Ironically, this is exactly how I felt as I read The Hollow.
After reading Aguda's evocative, mystical, and piercing short fiction, I felt as though I had just been on a roller coaster through the space-time continuum itself with only the vehicle of Arit and her words to cling to.
The Hollow and its themes stuck with me far beyond the last page. I thought about Madame Oni’s house and its protection as I washed the walls of my apartment. I reflected on cycles of trauma as I circled water and soap over the dishes. I remembered Arit’s precision as she sketched out blueprints of Madame Oni’s home while I wiped dust off the baseboards’ edges in my own.
What is a house?
Arit doesn’t ask, What is a home?
Decades-old nicotine bleeds down the bathroom walls of my apartment. No matter how many times I wash the walls, it always comes back. I picture some past tenant smoking in the bathtub, her toe in the faucet, a glass of wine on the floor beside her.

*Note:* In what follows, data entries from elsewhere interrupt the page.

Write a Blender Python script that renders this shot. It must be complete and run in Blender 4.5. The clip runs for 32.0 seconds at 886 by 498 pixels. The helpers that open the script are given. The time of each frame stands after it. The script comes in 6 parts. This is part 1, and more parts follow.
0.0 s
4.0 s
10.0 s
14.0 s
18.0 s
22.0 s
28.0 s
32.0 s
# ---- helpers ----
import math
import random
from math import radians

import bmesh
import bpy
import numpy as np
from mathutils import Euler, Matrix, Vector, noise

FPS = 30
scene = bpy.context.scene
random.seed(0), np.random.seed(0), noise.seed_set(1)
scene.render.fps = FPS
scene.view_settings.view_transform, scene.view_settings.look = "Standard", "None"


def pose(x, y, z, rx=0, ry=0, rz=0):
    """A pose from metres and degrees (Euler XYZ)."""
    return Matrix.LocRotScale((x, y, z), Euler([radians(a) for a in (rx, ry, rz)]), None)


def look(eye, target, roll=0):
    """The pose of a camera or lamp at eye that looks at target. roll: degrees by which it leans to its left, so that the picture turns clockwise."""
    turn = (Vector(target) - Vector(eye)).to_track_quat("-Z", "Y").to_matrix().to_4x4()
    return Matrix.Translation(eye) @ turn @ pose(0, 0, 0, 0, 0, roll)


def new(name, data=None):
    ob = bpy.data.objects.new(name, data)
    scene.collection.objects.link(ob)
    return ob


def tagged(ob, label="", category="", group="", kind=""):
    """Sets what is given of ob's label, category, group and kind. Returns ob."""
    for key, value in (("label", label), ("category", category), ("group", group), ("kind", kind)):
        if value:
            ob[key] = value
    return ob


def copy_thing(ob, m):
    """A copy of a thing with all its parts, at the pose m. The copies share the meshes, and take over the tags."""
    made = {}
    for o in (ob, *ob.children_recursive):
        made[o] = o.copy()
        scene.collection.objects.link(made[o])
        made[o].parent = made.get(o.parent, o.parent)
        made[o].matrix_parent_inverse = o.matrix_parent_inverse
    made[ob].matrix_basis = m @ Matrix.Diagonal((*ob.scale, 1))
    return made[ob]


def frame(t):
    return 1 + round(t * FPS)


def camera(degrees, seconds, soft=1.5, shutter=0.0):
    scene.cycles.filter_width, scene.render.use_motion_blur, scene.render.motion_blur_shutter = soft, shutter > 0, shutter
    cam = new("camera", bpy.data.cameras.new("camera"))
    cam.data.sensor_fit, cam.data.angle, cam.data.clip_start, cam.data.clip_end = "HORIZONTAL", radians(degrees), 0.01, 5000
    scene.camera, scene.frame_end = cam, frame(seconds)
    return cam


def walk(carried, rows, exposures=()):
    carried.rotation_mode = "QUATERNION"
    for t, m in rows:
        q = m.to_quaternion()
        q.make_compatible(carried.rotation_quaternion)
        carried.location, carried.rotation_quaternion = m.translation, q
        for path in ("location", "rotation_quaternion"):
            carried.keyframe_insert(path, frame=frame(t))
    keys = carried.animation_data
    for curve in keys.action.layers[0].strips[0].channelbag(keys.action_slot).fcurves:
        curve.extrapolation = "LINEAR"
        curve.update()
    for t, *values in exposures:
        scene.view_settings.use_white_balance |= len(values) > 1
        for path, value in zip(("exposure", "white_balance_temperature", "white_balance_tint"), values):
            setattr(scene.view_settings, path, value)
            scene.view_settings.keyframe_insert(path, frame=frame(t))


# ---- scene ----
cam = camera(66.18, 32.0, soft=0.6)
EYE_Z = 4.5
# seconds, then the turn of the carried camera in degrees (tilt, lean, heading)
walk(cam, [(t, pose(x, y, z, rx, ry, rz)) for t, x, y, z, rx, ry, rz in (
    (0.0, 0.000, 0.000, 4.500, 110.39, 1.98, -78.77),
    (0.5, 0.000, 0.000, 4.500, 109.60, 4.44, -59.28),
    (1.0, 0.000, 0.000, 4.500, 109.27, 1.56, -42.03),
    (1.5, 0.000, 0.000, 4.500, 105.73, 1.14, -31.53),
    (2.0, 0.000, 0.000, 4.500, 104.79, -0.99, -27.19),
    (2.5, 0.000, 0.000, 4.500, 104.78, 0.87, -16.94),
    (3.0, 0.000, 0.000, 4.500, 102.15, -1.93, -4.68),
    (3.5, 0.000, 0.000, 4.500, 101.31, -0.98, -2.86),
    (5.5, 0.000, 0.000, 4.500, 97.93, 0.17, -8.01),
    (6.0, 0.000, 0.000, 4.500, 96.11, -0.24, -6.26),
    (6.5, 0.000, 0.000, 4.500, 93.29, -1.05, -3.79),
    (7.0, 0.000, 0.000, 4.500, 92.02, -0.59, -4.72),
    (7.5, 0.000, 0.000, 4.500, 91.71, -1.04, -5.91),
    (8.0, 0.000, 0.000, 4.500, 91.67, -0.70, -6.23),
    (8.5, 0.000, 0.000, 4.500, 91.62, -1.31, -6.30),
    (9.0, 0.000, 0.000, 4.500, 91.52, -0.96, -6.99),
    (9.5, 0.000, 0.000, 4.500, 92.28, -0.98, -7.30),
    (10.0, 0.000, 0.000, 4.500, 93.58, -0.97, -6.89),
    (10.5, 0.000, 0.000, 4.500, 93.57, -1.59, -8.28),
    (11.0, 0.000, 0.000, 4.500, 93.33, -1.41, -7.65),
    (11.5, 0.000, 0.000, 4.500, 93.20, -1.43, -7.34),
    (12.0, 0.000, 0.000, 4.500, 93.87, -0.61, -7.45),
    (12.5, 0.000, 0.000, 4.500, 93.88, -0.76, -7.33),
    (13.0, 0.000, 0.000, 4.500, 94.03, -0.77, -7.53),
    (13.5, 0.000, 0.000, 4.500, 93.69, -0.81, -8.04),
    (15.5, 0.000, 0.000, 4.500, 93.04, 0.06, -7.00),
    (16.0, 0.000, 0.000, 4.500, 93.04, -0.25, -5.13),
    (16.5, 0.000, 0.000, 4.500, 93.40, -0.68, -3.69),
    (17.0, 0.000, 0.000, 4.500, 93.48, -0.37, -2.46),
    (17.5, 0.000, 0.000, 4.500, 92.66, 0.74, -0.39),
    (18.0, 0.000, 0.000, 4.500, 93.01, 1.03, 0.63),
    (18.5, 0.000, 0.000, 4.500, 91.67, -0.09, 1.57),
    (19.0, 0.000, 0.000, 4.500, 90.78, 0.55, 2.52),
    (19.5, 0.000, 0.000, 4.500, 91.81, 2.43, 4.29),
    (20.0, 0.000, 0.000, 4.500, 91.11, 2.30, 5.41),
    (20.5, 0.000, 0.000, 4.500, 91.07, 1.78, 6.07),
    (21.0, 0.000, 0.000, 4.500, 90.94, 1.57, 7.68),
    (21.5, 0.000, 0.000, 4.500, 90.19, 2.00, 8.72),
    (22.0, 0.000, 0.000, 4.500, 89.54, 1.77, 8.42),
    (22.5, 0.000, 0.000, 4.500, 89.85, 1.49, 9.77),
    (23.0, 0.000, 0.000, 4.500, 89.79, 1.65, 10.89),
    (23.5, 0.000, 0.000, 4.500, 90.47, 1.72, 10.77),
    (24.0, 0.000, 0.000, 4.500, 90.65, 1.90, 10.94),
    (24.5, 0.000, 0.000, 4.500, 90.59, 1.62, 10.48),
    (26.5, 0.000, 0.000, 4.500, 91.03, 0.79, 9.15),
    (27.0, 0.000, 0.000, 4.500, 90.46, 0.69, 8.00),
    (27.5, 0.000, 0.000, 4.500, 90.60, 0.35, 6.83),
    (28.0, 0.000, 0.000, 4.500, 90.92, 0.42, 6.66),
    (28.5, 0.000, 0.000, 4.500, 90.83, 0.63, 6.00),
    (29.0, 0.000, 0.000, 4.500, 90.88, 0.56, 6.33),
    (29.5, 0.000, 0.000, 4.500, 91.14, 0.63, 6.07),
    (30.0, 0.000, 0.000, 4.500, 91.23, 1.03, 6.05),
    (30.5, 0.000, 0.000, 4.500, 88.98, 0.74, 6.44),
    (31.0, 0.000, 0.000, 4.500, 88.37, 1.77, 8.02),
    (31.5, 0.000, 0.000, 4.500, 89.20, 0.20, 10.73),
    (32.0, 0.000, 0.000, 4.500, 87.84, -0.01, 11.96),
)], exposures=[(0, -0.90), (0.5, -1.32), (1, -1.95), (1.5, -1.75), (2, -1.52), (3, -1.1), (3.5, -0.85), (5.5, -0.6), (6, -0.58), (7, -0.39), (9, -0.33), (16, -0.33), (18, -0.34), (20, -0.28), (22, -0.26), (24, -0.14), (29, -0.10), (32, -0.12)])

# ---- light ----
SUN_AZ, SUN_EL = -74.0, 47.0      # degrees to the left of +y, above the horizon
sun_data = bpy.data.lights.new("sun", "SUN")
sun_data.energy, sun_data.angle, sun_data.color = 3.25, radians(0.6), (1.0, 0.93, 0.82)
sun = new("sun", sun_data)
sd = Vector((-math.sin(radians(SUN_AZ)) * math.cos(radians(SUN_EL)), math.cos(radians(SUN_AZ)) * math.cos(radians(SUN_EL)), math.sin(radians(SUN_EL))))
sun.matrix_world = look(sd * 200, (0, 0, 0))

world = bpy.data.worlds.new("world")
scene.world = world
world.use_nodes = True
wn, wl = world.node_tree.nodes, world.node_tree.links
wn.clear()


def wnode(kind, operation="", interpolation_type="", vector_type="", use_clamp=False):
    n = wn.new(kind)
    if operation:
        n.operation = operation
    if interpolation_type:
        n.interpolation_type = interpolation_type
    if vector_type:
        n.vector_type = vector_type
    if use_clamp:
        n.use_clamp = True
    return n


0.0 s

What traces of me will future tenants wipe away from this house?
The Hollow by ‘Pemi Aguda offers an intimate perspective on the deep, turning, and secretive lives of houses and the pieces of us we leave behind with them.
Have you read The Hollow? If not, I highly recommend reading it on Zoetrope: All-Story as linked to on ‘Pemi Aguda’s author page (just hit the “Refresh” button after clicking if the web page for Zoetrope: All-Story doesn’t load at first) or in ‘Pemi Aguda’s short story collection, Ghostroots.
I’d love to hear what you think in the comments below!
About the Creator
sleepy drafts
a sleepy writer named em :)




Comments (7)
This was a great review Em- thoughtful, informative, formal and informal, and inviting the reader to take a look for themselves😊
I've not read this but I'm highly intrigued! Gotta check this out when I have some free time
I wasn't too sure about it at first, a bit more technical & detailed than I expected. But as the two stories swirled around one another (& I began to realize that's what they were doing), it became absolutely gripping. And what a satisfying end!
Sounds so good I'll have to leave this up until I have time to come back to it.
The way she ties it all together at the end. That went way beyond absorbing smells and stains. I could feel such sorrow from Oni even before the big reveal. So sad that Arit blamed herself for her uncle. Hollow's a story you'll catch yourself thinking about for days after you read it.
I’ll check it out on Zoetrope for sure! Great review! 🦯🇧🇧
One aspect that stood out to me was how the review pointed out the deep, almost unsettling reflection of human nature in the story. It made me reflect on how the author blends personal struggle with broader existential themes, a trait I try to explore in my own work. Stories like these remind me why I’m drawn to writing about the darker corners of the human psyche. The psychological depth, combined with the unpredictable narrative, is something I hope to incorporate more into my own stories.